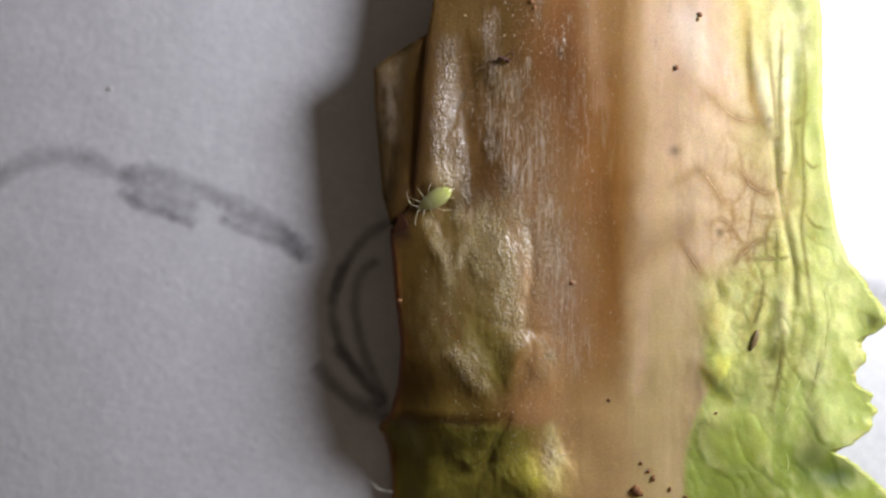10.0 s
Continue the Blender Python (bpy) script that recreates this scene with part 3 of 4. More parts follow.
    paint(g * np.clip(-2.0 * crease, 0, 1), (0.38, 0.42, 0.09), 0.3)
    paint(along([(7.69, 7.04), (7.79, 5.31), (7.98, 3.39), (8.27, 2.52)], 0.22)(x, y), (0.47, 0.31, 0.085), 0.75)
    paint(along([(8.17, 7.04), (8.21, 5.88), (8.32, 4.54)], 0.4)(x, y), (0.80, 0.74, 0.36), 0.6)
    # upper folds shaded in the colour: lit ridges pale, creases dark
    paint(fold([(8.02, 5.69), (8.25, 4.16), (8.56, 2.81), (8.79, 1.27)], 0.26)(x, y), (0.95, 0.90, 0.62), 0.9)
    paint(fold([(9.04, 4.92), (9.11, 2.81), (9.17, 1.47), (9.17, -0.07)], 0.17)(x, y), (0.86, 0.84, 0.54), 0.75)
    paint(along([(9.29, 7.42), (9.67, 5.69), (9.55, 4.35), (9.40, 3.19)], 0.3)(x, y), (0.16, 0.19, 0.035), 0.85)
    paint(blob((8.48, 4.77), 0.2, 0.5)(x, y), (0.30, 0.30, 0.10), 0.5)
    # bright light on the uppermost folds, painted as pale stripes
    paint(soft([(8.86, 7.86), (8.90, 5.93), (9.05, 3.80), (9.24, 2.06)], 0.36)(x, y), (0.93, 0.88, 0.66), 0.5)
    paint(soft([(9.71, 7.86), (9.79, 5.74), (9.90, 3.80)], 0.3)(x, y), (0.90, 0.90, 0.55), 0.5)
    paint(blob((9.71, 1.66), 0.24, 0.6)(x, y), (0.62, 0.66, 0.26), 0.6)
    paint(blob((8.46, 1.47), 0.3, 0.7)(x, y), (0.86, 0.74, 0.44), 0.5)
    # lower folds: shade painted into the creases, light onto the ridge
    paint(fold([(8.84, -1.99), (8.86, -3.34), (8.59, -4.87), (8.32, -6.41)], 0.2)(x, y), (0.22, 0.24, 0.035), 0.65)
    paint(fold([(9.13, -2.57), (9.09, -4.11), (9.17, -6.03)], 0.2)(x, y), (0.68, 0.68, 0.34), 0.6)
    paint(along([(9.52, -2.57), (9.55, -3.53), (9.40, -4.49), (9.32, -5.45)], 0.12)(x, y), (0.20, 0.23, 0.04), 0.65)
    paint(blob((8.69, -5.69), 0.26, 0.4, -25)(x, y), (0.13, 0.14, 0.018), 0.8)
    paint(blob((8.66, -6.73), 0.16, 0.12)(x, y), (0.26, 0.22, 0.04), 0.6)
    paint(blob((9.35, -6.23), 0.4, 0.8, -25)(x, y), (0.36, 0.38, 0.08), 0.5)
    paint(blob((6.71, -4.59), 0.36, 0.8)(x, y), (0.76, 0.68, 0.22), 0.85)
    paint(blob((6.94, -6.13), 0.45, 0.5)(x, y), (0.66, 0.64, 0.12), 0.9)
    paint(along([(6.35, -6.23), (6.69, -6.96), (7.33, -7.42)], 0.14)(x, y), (0.30, 0.30, 0.03), 0.7)
    paint(g * step(-7.0, -9.6, y), (0.27, 0.34, 0.04), 0.8)
    # puckers shaded in the colour: dark valleys, pale tops, following height()
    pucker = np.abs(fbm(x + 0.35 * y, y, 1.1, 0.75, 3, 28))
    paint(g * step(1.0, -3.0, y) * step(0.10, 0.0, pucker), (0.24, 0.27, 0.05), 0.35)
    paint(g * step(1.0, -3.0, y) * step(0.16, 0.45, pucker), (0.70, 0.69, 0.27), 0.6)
    speckle = fbm(x, y, 2.6, 2.0, 4, 69)
    paint(g * np.clip(-1.8 * speckle, 0, 1), (0.27, 0.31, 0.06), 0.4)
    paint(g * np.clip(1.8 * speckle, 0, 1), (0.62, 0.63, 0.26), 0.3)
    paint(g * dome((7.52, -8.64), 1.2, 0.12)(x, y), (0.56, 0.60, 0.17), 0.4)
    paint(g * dome((7.52, -8.58), 0.95, 0.2)(x, y), (0.36, 0.43, 0.055), 0.5)
    paint(blob((8.00, -9.08), 0.3, 0.5, -30)(x, y) * g, (0.30, 0.36, 0.04), 0.5)
    paint(blob((6.62, -7.87), 0.5, 0.4)(x, y) * g, (0.68, 0.68, 0.24), 0.85)
    paint(blob((10.70, -7.67), 0.75, 0.75)(x, y), (0.58, 0.62, 0.22), 0.6)
    # shade of the hollow at the lower right, put into the colour
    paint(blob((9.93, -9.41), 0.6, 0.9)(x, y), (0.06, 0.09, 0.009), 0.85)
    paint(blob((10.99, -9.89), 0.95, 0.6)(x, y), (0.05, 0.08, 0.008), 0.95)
    # the living blade is a fresh, cool green
    fresh = (g * step(1.5, -2.5, y))[..., None]
    c = np.clip(c * (1 + fresh * np.array((0.10, 0.15, 0.32))), 0, 0.92)
    # olive shrunken side; silvery sheen on parts of it, put into the colour
    paint(step(-0.6, -1.6, y) * step(0.2, -1.2, x), (0.125, 0.075, 0.013), 0.9)
    paint(blob((-1.71, -2.00), 0.9, 1.3)(x, y), (0.20, 0.145, 0.05), 0.7)
    paint(blob((-1.13, -5.28), 1.2, 1.3)(x, y), (0.215, 0.175, 0.042), 0.7)
    paint(blob((-0.85, -6.25), 0.45, 0.6)(x, y), (0.15, 0.135, 0.02), 0.6)
    paint(blob((-2.97, -7.41), 1.2, 0.6)(x, y), (0.20, 0.14, 0.026), 0.7)
    paint(step(-7.9, -8.4, y) * step(1.2, -0.2, x), (0.205, 0.185, 0.028), 0.85)
    paint(blob((0.31, -10.11), 1.0, 0.9)(x, y), (0.50, 0.46, 0.08), 0.9)
    paint(along([(0.99, -8.37), (1.24, -9.34), (1.09, -10.31)], 0.3)(x, y), (0.60, 0.52, 0.22), 0.7)
    # shade in the two grooves beside the crest, painted dark
    paint(along([(-1.85, 5.35), (-1.89, 3.61), (-1.70, 2.06), (-1.46, 0.71)], 0.32)(x, y), (0.115, 0.06, 0.012), 0.75)
    paint(along([(-2.04, 3.51), (-2.47, 2.49), (-2.68, 1.99)], 0.09)(x, y), (0.09, 0.06, 0.025), 0.6)
    # glints along the fibres, put into the colour
    paint(streaked(x0, y0) * step(2.5, 1.0, x), (0.30, 0.19, 0.105), 0.45)
    # the silvery sheen itself, painted as paler colour
    s = silver_sheen(x0, y0)
    paint(s * step(-1.0, 0.5, y), (0.18, 0.125, 0.065), 0.6)
    paint(s * step(0.5, -1.0, y), (0.36, 0.285, 0.115), 0.6)
    paint(blob((-2.78, 0.71), 0.5, 0.5)(x, y), (0.44, 0.34, 0.18), 0.6)
    paint(blob((1.36, -3.35), 0.9, 2.6)(x, y), (0.28, 0.15, 0.07), 0.55)
    net = np.abs(fbm(x, y, 1.1, 0.8, 3, 73))
    paint(step(0.05, 0.0, net) * step(-3.2, -4.5, y) * step(-0.6, -1.6, x), (0.17, 0.06, 0.014), 0.4)
    # shade in the crease under the crest's end, painted dark
    paint(along([(-4.13, -0.26), (-3.36, -0.22), (-2.58, -0.53), (-1.62, -0.33)], 0.2)(x, y), (0.14, 0.075, 0.02), 0.6)
    # browned rims
    edge = x0 - curve_at(y0, LEFT, 0.2)
    paint(step(0.4, 0.0, edge) * step(-0.5, -2.0, y), (0.17, 0.05, 0.015), 0.8)
    paint(step(0.75, 0.15, edge) * step(-1.0, 0.2, y), (0.10, 0.05, 0.014), 0.85 - 0.45 * step(4.5, 6.0, y))
    paint(blob((-4.26, -1.32), 0.38, 0.55)(x, y), (0.03, 0.012, 0.006), 0.95)
    # the lower fold's crease, its shade painted as a thin dark line
    paint(along([(-4.97, -8.06), (-4.38, -8.25), (-3.18, -8.06), (-1.18, -8.15)], 0.12)(x, y), (0.09, 0.06, 0.02), 0.3)
    # brown halos of the veins
    x, y = x0, y0
    halo = np.zeros_like(x)
    for line, w, green in VEINS:
        box = (np.min(line, 0) - 0.6, np.max(line, 0) + 0.6)
        m = (x > box[0][0]) & (x < box[1][0]) & (y > box[0][1]) & (y < box[1][1])
        if m.any():
            n = len(line) - 1
            for k in range(n):
                fade = (0.95, 0.45, 0.0, 0.0, 0.9)[green] * math.sin(math.pi * (k + 0.5) / n) ** 0.5
                halo[m] = np.maximum(halo[m], fade * np.exp(-((off_line(x[m], y[m], line[k:k + 2]) / (0.95 * w)) ** 2)))
    paint(halo * (1 - g), (0.45, 0.28, 0.115), 0.75)
    paint(halo * g, (0.22, 0.20, 0.035), 0.9)
    # stains
    for p, r, a in (((5.31, 1.46), 0.2, 0.6), ((6.86, -1.38), 0.13, 0.6), ((8.56, 2.52), 0.12, 0.5), ((6.27, 3.28), 0.3, 0.25), ((1.45, 4.88), 0.3, 0.4), ((-1.71, -0.10), 0.3, 0.5)):
        paint(blob(p, r, r)(x, y), (0.13, 0.09, 0.05), a)
    return np.clip(c, 0, 1)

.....

Using the listing above, locate the lines that hold "parts" and copy each one.

* [Completed exercise]:
Continue the Blender Python (bpy) script that recreates this scene with part 3 of 4. More parts follow.
    # olive shrunken side; silvery sheen on parts of it, put into the colour